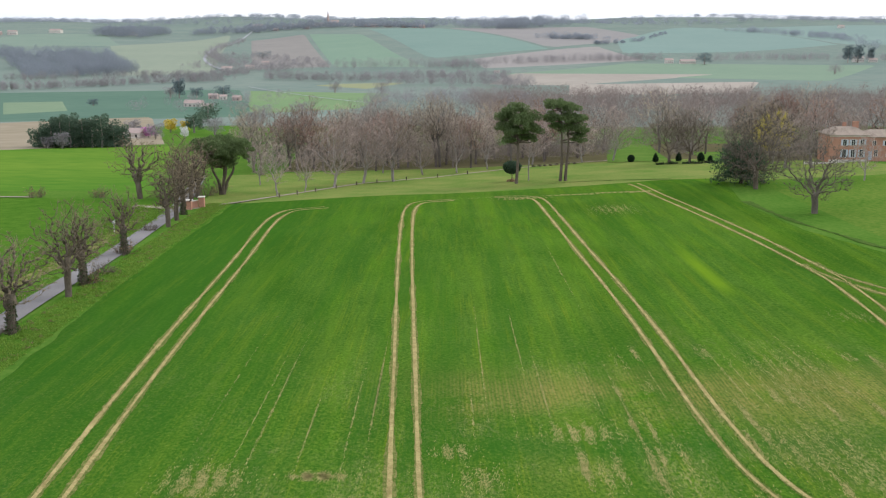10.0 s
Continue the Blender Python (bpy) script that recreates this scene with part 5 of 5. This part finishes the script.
house = thing("manor_house", (104.2, 284.0, -8.5), "two-storey pink brick manor house with grey-blue shutters", "house", turn=0)
part("wall", wall_boxes(0, 10.4, 0, 9, -0.6, 6.95), BRICK, house)
part("wall", wall_boxes(10.4, 32, 1.6, 9, -0.6, 6.3), BRICK, house)
roof_a = part("roof", hip_roof(0, 10.4, 0, 9, 6.95, 2.1), ROOF, house)
part("roof", hip_roof(9.6, 32, 1.6, 9, 6.3, 1.8), ROOF, house)
part("chimney", boxes((7.4, 8.9, 4, 4.8, 8.4, 10.2), (7.3, 9.0, 3.9, 4.9, 10.2, 10.35)), BRICK, roof_a)
part("chimney", boxes((5.2, 6.0, 5.2, 6.0, 8.4, 10.0)), BRICK, roof_a)
part("cornice", boxes((-0.1, 10.5, -0.1, -0.005, 6.62, 6.93)), STONE, house)
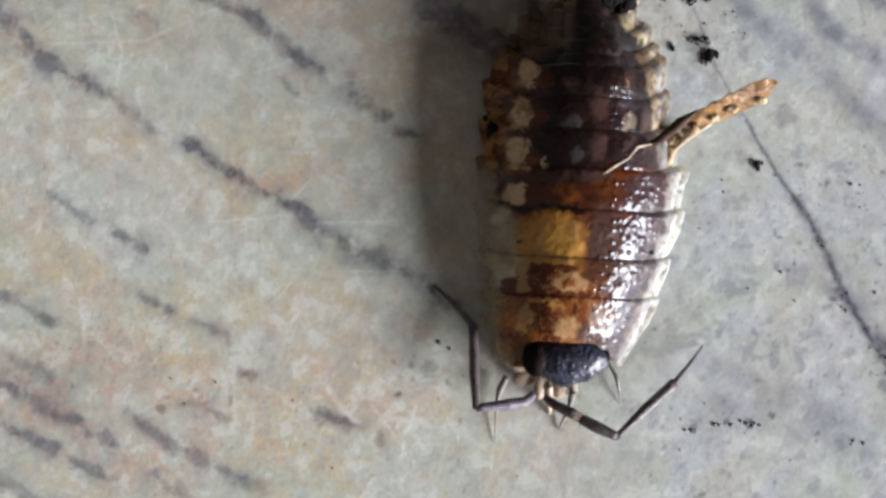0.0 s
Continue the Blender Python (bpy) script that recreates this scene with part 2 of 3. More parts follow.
def step(v, lo, hi):
    t = np.clip((v - lo) / (hi - lo), 0, 1)
    return t * t * (3 - 2 * t)


def along(x, y, line):
    """Distance from a polyline, and the length along it."""
    best, where, run = np.full_like(x, 1e9), np.zeros_like(x), 0.0
    for (ax, ay), (bx, by) in zip(line, line[1:]):
        dx, dy = bx - ax, by - ay
        n = math.hypot(dx, dy)
        t = np.clip(((x - ax) * dx + (y - ay) * dy) / n**2, 0, 1)
        d = np.hypot(x - ax - t * dx, y - ay - t * dy)
        near = d < best
        best, where = np.where(near, d, best), np.where(near, run + t * n, where)
        run += n
    return best, where


def tube(points, radii, sides=10):
    """Closed tapered tube through points: vertices and faces."""
    pts = [Vector(p) for p in points]
    verts, faces = [], []
    for i, p in enumerate(pts):
        d = (pts[min(i + 1, len(pts) - 1)] - pts[max(i - 1, 0)]).normalized()
        a = d.cross(Vector((0, 0, 1)))
        a = a.normalized() if a.length > 1e-4 else Vector((1, 0, 0))
        b = a.cross(d).normalized()
        for k in range(sides):
            w = 2 * math.pi * k / sides
            verts.append((p + (a * math.cos(w) + b * math.sin(w)) * radii[i]) * MM)
    for i in range(len(pts) - 1):
        for k in range(sides):
            a, b = i * sides + k, i * sides + (k + 1) % sides
            faces.append((a, b, b + sides, a + sides))
    faces.append(tuple(range(sides))[::-1])
    faces.append(tuple(range((len(pts) - 1) * sides, len(pts) * sides)))
    return verts, faces


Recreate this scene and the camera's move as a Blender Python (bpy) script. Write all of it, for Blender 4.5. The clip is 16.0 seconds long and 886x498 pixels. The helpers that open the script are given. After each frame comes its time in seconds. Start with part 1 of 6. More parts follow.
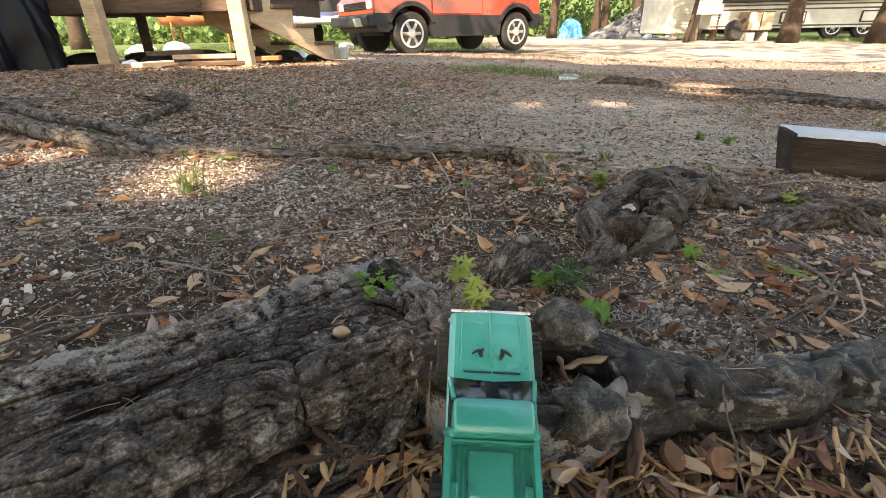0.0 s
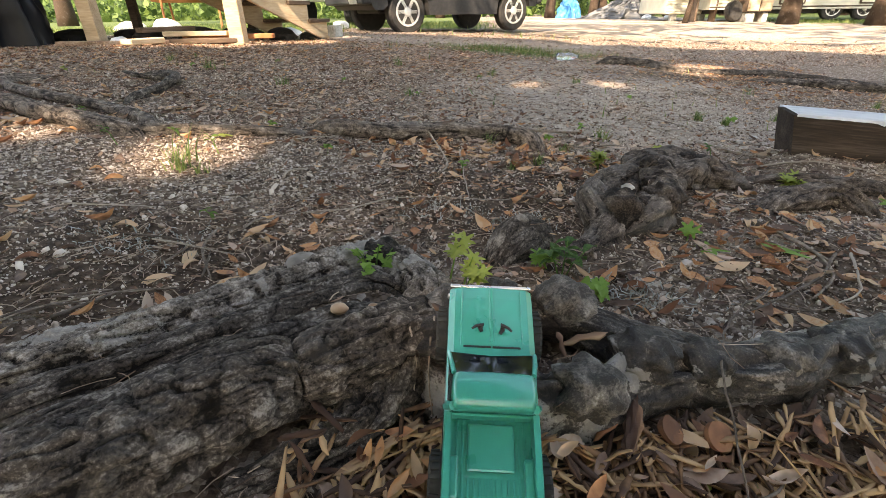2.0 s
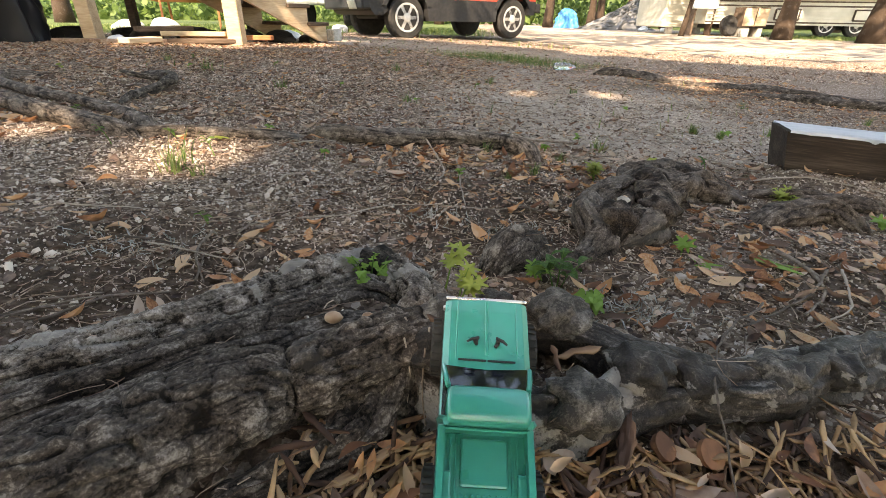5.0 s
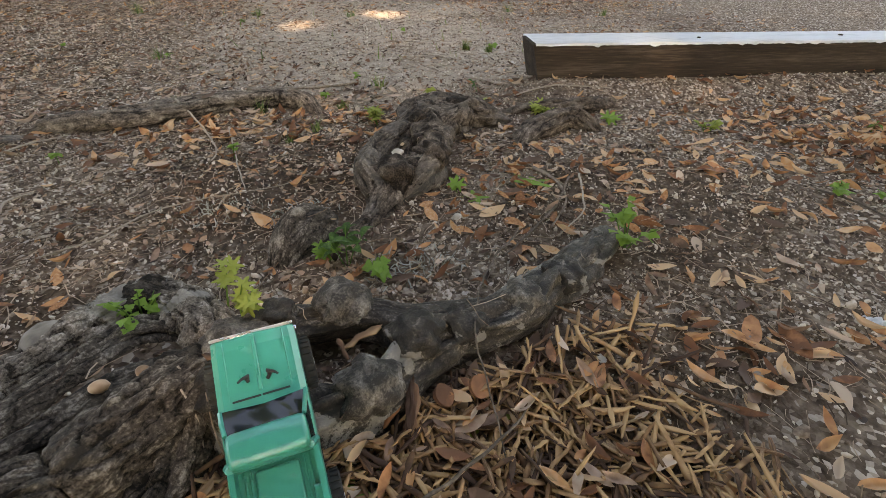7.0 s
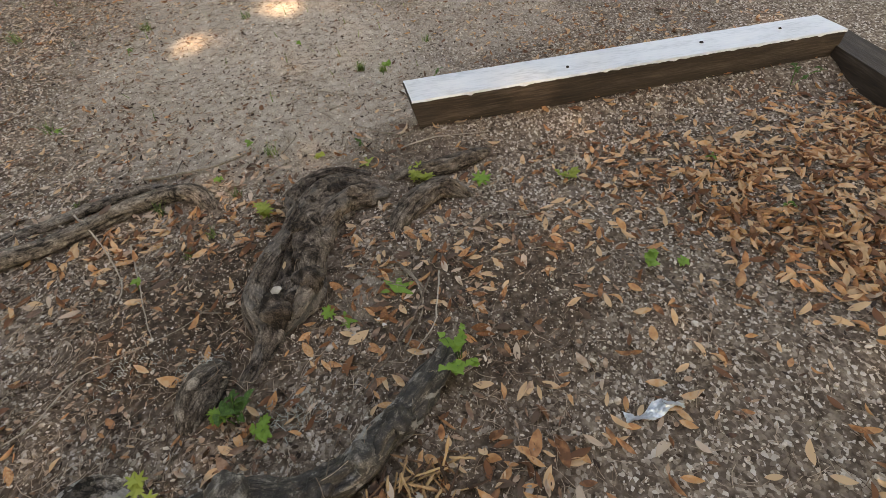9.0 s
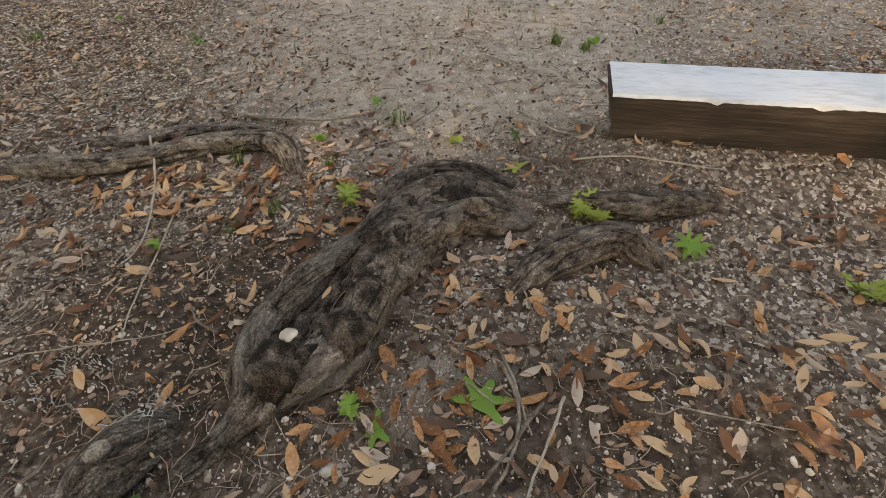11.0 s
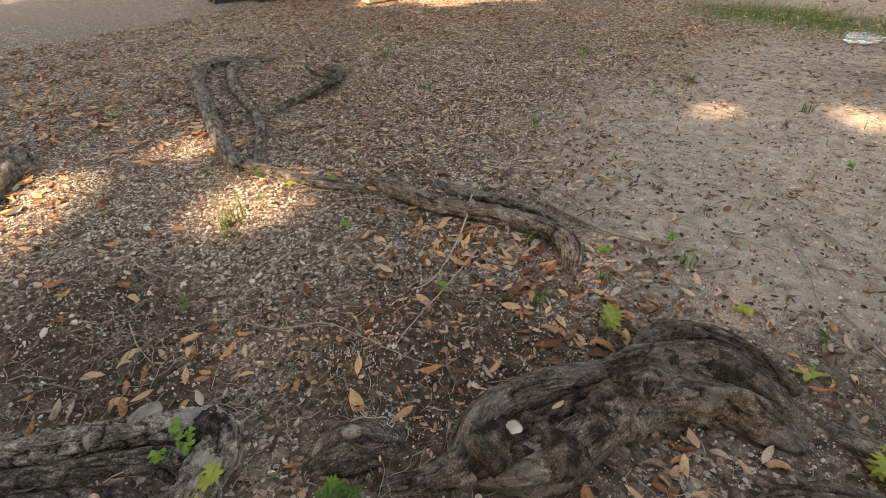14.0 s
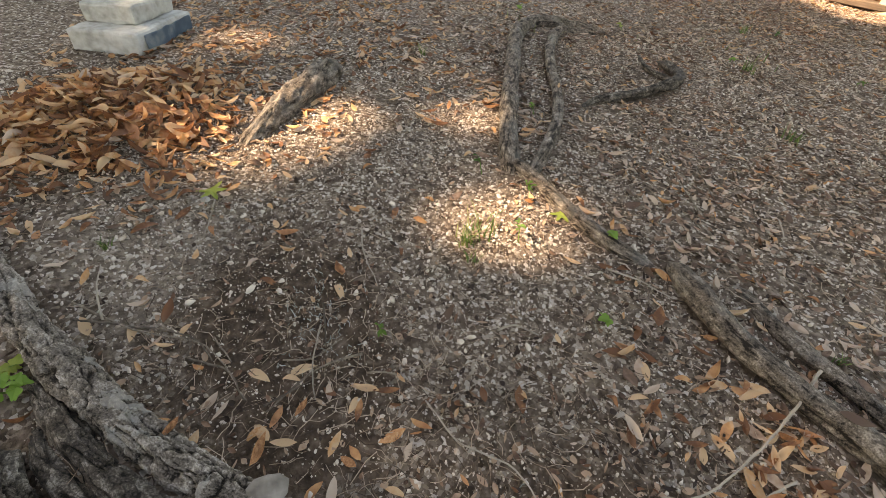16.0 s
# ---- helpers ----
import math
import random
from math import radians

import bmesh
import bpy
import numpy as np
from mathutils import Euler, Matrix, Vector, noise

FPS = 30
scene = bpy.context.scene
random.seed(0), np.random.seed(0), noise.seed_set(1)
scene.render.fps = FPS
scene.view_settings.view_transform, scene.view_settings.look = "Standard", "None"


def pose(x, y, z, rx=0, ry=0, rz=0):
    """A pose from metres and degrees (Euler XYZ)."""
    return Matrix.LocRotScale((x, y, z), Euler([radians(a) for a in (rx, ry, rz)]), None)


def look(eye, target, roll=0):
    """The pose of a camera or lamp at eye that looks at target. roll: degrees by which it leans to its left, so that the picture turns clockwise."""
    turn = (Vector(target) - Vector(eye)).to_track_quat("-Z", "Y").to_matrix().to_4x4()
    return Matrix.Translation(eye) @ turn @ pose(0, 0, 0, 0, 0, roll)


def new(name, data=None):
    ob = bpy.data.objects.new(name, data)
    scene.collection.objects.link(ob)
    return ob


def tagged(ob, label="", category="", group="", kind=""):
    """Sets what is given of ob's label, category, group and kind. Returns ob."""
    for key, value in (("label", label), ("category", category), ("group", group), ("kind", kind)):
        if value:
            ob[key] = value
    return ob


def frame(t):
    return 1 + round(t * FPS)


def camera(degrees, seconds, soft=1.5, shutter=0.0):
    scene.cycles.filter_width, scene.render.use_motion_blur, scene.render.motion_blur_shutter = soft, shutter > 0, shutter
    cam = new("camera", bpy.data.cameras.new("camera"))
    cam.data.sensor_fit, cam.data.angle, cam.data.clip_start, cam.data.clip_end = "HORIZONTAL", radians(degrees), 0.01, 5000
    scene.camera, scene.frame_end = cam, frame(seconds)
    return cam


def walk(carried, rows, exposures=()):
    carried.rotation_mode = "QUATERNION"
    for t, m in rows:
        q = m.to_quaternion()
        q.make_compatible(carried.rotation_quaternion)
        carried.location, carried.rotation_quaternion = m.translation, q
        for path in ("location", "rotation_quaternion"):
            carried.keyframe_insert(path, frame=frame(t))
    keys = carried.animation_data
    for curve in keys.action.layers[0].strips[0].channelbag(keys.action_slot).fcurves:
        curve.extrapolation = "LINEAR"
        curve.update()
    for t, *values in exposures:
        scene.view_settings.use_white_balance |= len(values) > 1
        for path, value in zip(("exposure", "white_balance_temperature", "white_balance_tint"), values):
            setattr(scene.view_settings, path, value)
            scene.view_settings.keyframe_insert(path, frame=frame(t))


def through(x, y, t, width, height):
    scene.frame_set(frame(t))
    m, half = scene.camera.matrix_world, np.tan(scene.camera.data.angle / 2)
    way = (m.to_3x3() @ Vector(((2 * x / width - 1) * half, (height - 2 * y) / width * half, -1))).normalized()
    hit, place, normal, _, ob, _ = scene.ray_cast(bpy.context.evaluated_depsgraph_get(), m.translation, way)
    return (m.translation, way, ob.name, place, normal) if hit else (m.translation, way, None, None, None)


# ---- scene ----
cam = camera(87.47, 16.0, soft=0.45)
PATH = [
    (0, (0.273, 0.377, 0.379), (0.148, 2.183, -0.469), -1.00),
    (0.5, (0.265, 0.378, 0.372), (0.131, 2.173, -0.499), -1.04),
    (1, (0.264, 0.378, 0.370), (0.134, 2.162, -0.524), -0.99),
    (1.5, (0.276, 0.376, 0.370), (0.181, 2.155, -0.540), -0.71),
    (2, (0.269, 0.379, 0.369), (0.164, 2.155, -0.545), -0.61),
    (2.5, (0.273, 0.378, 0.372), (0.153, 2.158, -0.533), -0.79),
    (3, (0.263, 0.377, 0.371), (0.089, 2.148, -0.542), -0.63),
    (5.3, (0.268, 0.383, 0.374), (0.212, 2.172, -0.519), 0.97),
    (5.5, (0.273, 0.378, 0.370), (0.243, 2.166, -0.526), 0.75),
    (6, (0.269, 0.368, 0.368), (0.454, 2.110, -0.598), -1.51),
    (6.5, (0.342, 0.398, 0.377), (0.730, 2.048, -0.685), -2.27),
    (7, (0.361, 0.394, 0.455), (0.901, 1.915, -0.727), -2.41),
    (7.5, (0.389, 0.400, 0.692), (0.979, 1.791, -0.619), -4.34),
    (8, (0.454, 0.378, 0.873), (1.066, 1.634, -0.558), -6.07),
    (8.2, (0.518, 0.366, 0.918), (1.124, 1.579, -0.552), -6.88),
    (10.3, (0.759, 0.677, 0.783), (0.961, 2.042, -0.665), -7.36),
    (10.5, (0.784, 0.720, 0.747), (0.914, 2.099, -0.695), -7.53),
    (11, (0.825, 0.851, 0.604), (0.759, 2.247, -0.826), -7.39),
    (11.5, (0.845, 0.879, 0.607), (0.557, 2.265, -0.806), -7.54),
    (12, (0.843, 0.876, 0.607), (0.370, 2.237, -0.781), -6.40),
    (12.5, (0.840, 0.875, 0.627), (0.261, 2.242, -0.713), -5.22),
    (13, (0.837, 0.869, 0.640), (0.181, 2.256, -0.644), -4.23),
    (13.5, (0.828, 0.867, 0.667), (0.069, 2.260, -0.552), -3.56),
    (14, (0.749, 0.834, 0.722), (-0.219, 2.146, -0.438), -3.28),
    (14.5, (0.628, 0.835, 0.705), (-0.380, 2.090, -0.482), 0.42),
    (15, (0.466, 0.841, 0.719), (-0.657, 1.966, -0.494), 1.65),
    (15.5, (0.383, 0.906, 0.679), (-0.901, 1.824, -0.549), 2.62),
    (16, (0.351, 1.019, 0.712), (-1.074, 1.585, -0.573), 4.65),
]
walk(cam, [(t, look(eye, target, roll)) for t, eye, target, roll in PATH],
     [(0, 2.75, 9200, 17), (5.5, 2.75, 9500, 17), (8.0, 2.85, 11300, 19), (13.5, 2.8, 11600, 19), (15.5, 2.8, 10600, 17), (16.0, 2.8, 10600, 17)])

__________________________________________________

TASK DIRECTIONS
Give every line of the material that includes the string "carried".

REPLY TO THE TASK
def walk(carried, rows, exposures=()):
    carried.rotation_mode = "QUATERNION"
        q.make_compatible(carried.rotation_quaternion)
        carried.location, carried.rotation_quaternion = m.translation, q
            carried.keyframe_insert(path, frame=frame(t))
    keys = carried.animation_data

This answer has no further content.